If $X \in V[G]$, then $X \cap V \in V[G]$?

Question

I hope this is not a silly question, but I can't think of either a proof or counterexample of this seemingly simple problem.

Let $V[G]$ be a generic extension of $V$. Is it true that for all $X \in V[G]$, we have that $X \cap V \in V[G]$ as well?

Answer 1

Yes. Because $X$ is a set, when we write $X\cap V$, what we really mean is $X\cap V_\alpha$, for a sufficiently large $\alpha$.

Since $V$ is a subclass of $V[G]$, it means that $V_\alpha\in V[G]$, so the intersection is there as well.

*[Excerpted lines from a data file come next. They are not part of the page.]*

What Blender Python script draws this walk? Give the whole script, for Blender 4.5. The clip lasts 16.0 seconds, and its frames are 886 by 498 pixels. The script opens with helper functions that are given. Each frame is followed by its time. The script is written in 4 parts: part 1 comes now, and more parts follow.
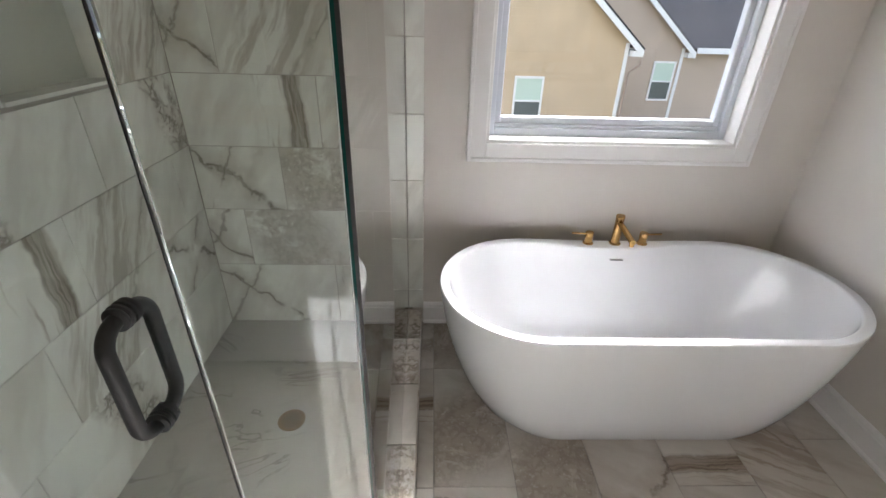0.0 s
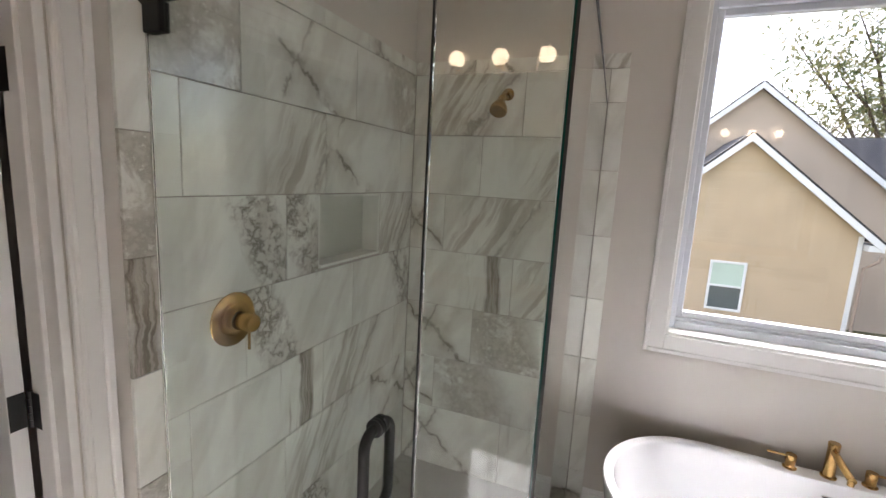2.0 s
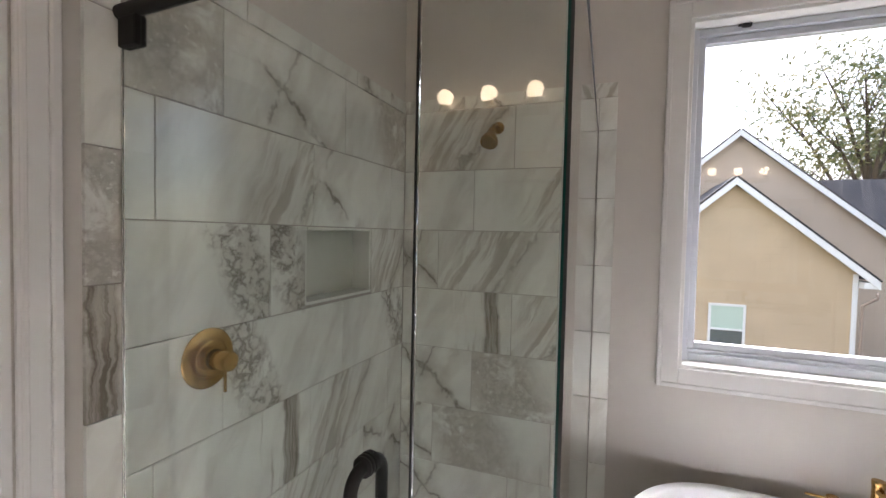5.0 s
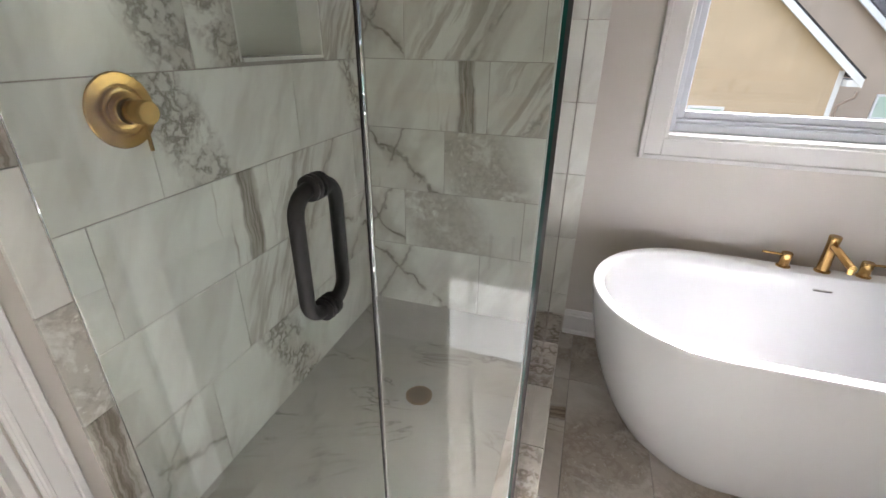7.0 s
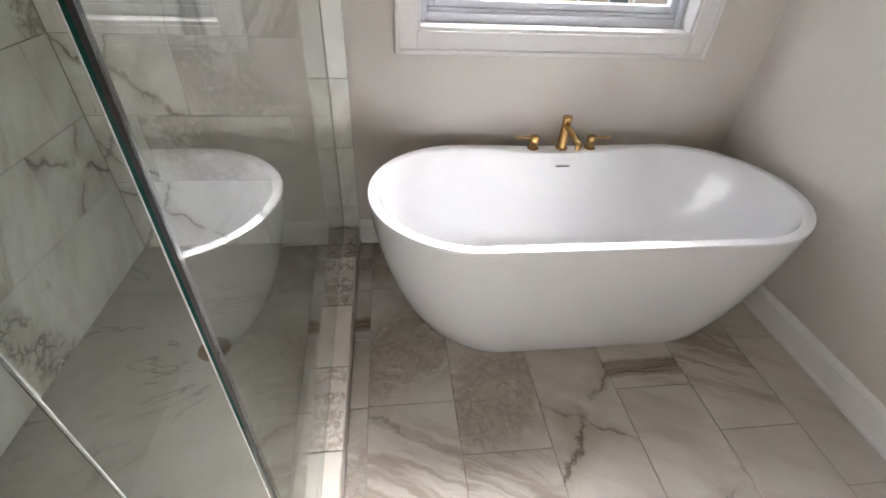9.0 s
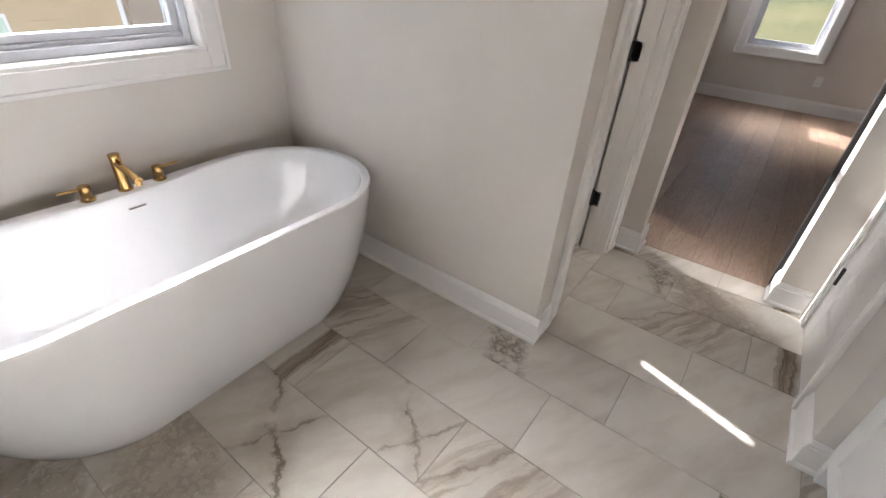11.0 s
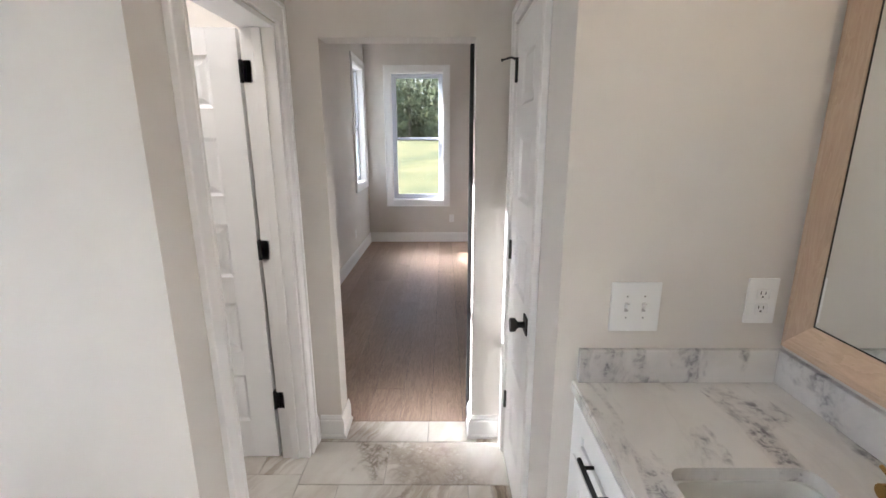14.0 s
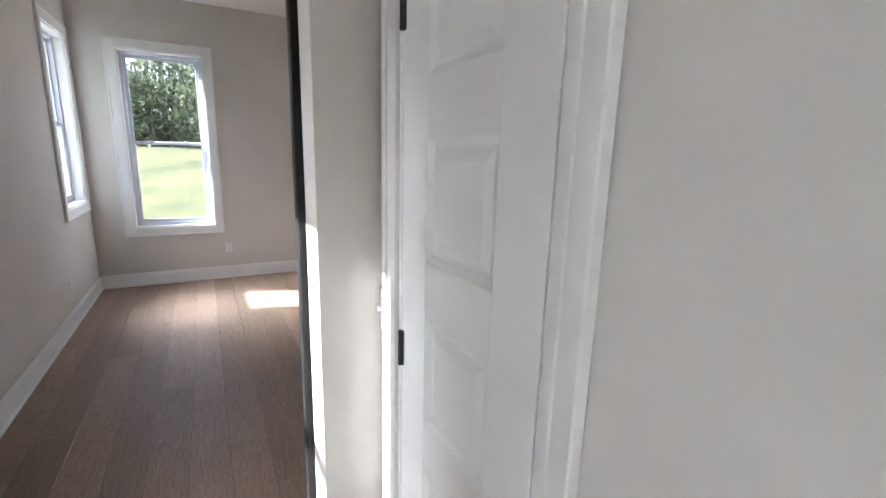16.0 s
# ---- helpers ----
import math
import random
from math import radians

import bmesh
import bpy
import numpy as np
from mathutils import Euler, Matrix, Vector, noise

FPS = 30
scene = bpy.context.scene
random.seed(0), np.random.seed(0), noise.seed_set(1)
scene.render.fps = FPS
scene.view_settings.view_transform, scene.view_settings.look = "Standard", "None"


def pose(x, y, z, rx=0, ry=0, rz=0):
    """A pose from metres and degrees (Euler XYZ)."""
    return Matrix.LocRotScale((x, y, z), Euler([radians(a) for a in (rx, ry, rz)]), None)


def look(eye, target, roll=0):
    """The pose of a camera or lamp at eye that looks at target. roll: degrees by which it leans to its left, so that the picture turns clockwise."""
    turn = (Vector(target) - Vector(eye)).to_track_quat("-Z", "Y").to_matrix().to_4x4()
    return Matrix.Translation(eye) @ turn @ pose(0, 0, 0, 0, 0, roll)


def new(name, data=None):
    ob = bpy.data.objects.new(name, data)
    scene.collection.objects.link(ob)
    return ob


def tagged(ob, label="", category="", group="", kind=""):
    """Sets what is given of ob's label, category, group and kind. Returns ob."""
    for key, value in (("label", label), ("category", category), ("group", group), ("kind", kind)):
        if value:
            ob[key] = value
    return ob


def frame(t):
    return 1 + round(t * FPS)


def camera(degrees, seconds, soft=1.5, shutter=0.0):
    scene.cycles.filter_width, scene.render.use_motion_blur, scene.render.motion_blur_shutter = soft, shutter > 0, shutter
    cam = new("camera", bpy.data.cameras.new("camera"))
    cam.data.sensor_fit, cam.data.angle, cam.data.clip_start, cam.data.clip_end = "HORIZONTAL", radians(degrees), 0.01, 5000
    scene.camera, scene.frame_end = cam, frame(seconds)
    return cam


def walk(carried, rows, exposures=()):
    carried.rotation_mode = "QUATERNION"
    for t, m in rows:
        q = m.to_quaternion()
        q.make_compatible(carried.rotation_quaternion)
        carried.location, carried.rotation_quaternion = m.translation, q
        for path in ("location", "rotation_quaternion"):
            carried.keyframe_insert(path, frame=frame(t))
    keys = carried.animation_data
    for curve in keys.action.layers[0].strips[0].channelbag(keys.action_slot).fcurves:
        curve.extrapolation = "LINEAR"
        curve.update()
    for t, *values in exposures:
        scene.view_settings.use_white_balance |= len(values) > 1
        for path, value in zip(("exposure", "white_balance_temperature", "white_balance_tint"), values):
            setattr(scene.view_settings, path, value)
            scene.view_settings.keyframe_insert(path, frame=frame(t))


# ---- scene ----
cam = camera(90.0, 16.0)
PATH = [
    (0, (0.157, 0.05, 1.556), (0.211, 1.805, 0.6), 1.6),
    (0.5, (0.148, -0.033, 1.589), (-0.112, 1.753, 0.727), 1.8),
    (1, (0.138, -0.102, 1.629), (-0.355, 1.704, 0.924), 2.4),
    (1.5, (0.15, -0.151, 1.666), (-0.5, 1.665, 1.139), 3.2),
    (2, (0.158, -0.191, 1.688), (-0.575, 1.643, 1.37), 3.1),
    (2.5, (0.166, -0.208, 1.701), (-0.628, 1.619, 1.526), 2.4),
    (3, (0.153, -0.204, 1.699), (-0.663, 1.62, 1.626), 2.0),
    (3.2, (0.152, -0.2, 1.697), (-0.671, 1.622, 1.652), 1.9),
    (5.3, (0.128, -0.09, 1.569), (-0.573, 1.781, 1.481), 1.7),
    (5.5, (0.126, -0.073, 1.561), (-0.559, 1.797, 1.374), 1.8),
    (6, (0.111, -0.035, 1.486), (-0.532, 1.812, 1.068), 1.4),
    (6.5, (0.099, -0.007, 1.427), (-0.501, 1.783, 0.767), 1.2),
    (7, (0.099, 0.022, 1.374), (-0.447, 1.746, 0.519), 0.8),
    (7.5, (0.117, 0.051, 1.346), (-0.334, 1.733, 0.362), 0.4),
    (8, (0.147, 0.088, 1.364), (-0.146, 1.736, 0.269), 1.1),
    (8.5, (0.203, 0.117, 1.384), (0.13, 1.733, 0.206), 2.0),
    (9, (0.28, 0.155, 1.41), (0.506, 1.721, 0.187), 3.3),
    (9.5, (0.332, 0.148, 1.397), (0.911, 1.638, 0.194), 4.8),
    (10, (0.404, 0.126, 1.415), (1.298, 1.457, 0.219), 5.4),
    (10.2, (0.415, 0.101, 1.405), (1.433, 1.362, 0.234), 5.6),
    (12.3, (0.615, -0.174, 1.529), (2.336, 0.235, 0.597), 0.7),
    (12.5, (0.615, -0.186, 1.549), (2.402, 0.145, 0.713), 0.0),
    (12.8, (0.62, -0.199, 1.575), (2.48, 0.022, 0.874), -0.6),
    (13, (0.648, -0.22, 1.586), (2.539, -0.054, 0.956), -1.1),
    (13.5, (0.738, -0.25, 1.59), (2.665, -0.171, 1.06), -0.9),
    (14, (0.878, -0.229, 1.584), (2.82, -0.219, 1.106), -0.1),
    (14.5, (1.107, -0.156, 1.577), (3.053, -0.294, 1.137), 0.9),
    (15, (1.362, -0.121, 1.57), (3.283, -0.483, 1.145), 1.0),
    (15.5, (1.647, -0.124, 1.571), (3.513, -0.714, 1.158), 1.4),
    (16, (1.909, -0.134, 1.564), (3.632, -1.06, 1.145), 1.5),
]
EXPOSURES = [(0, 1.70, 6250, 14), (1.0, 1.75, 6350, 17), (2.5, 1.69, 6400, 17), (3.0, 1.76, 6350, 17), (5.5, 1.53, 6350, 18), (6.0, 1.50, 6350, 18), (6.5, 1.70, 6350, 17), (7.0, 1.82, 6350, 16), (8.5, 1.71, 6350, 15), (10.2, 1.73, 6400, 15), (12.3, 2.08, 6350, 16), (12.8, 2.16, 6250, 15), (13.5, 2.47, 6100, 14), (14.5, 2.53, 6000, 13), (16.0, 2.60, 5750, 11)]
walk(cam, [(t, look(eye, target, roll)) for t, eye, target, roll in PATH], EXPOSURES)

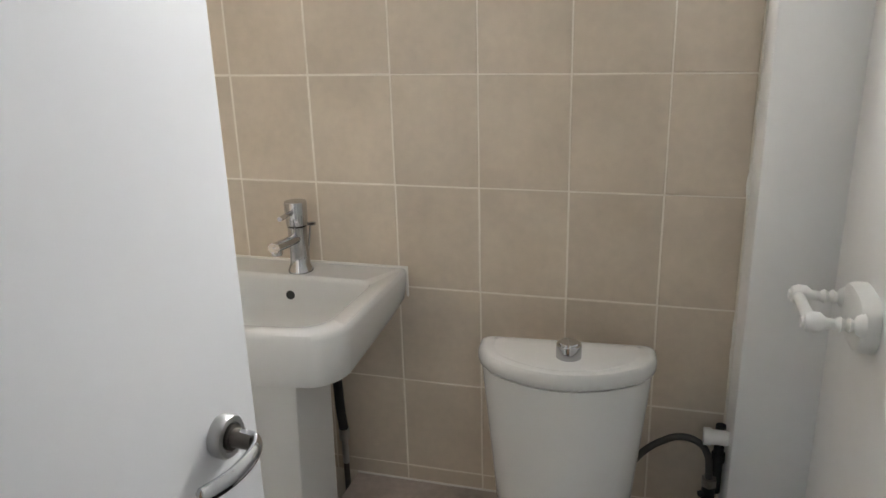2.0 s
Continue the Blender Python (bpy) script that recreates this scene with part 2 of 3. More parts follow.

Note that we didn't even need the genericity of $G$ here.

Answer 2

This is true. In general, we can introduce a predicate on members of $V[G]$ which indicates whether they are in $V$, and this predicate satisfies all the usual forcing properties. For example, it's definable in $V$ whether a name for an element of $V[G]$ is in $V$. In the partial order formulation, $p \Vdash \sigma \in \dot V$ if for every $q\le p$ there exists $r \le q$ and $x$ (in $V$) such that $r \Vdash (\sigma = \check x)$. Similarly, in the boolean algebra valued model formulation, $\lVert \sigma \in \dot V \rVert = \sum_x \lVert \sigma = \check x \rVert = \sup \{ p \in B \mid \exists x, p = \lVert \sigma = \check x \rVert \}$. (Here, ${\cdot} \in \dot V$ is syntactic sugar for a predicate (or unary relation) symbol being introduced into the first-order forcing language for $V[G]$.)

Therefore, repeating the usual proof of the selection axiom, we can also define a name for $X\cap V = \{ x\in X \mid x\in V \}$.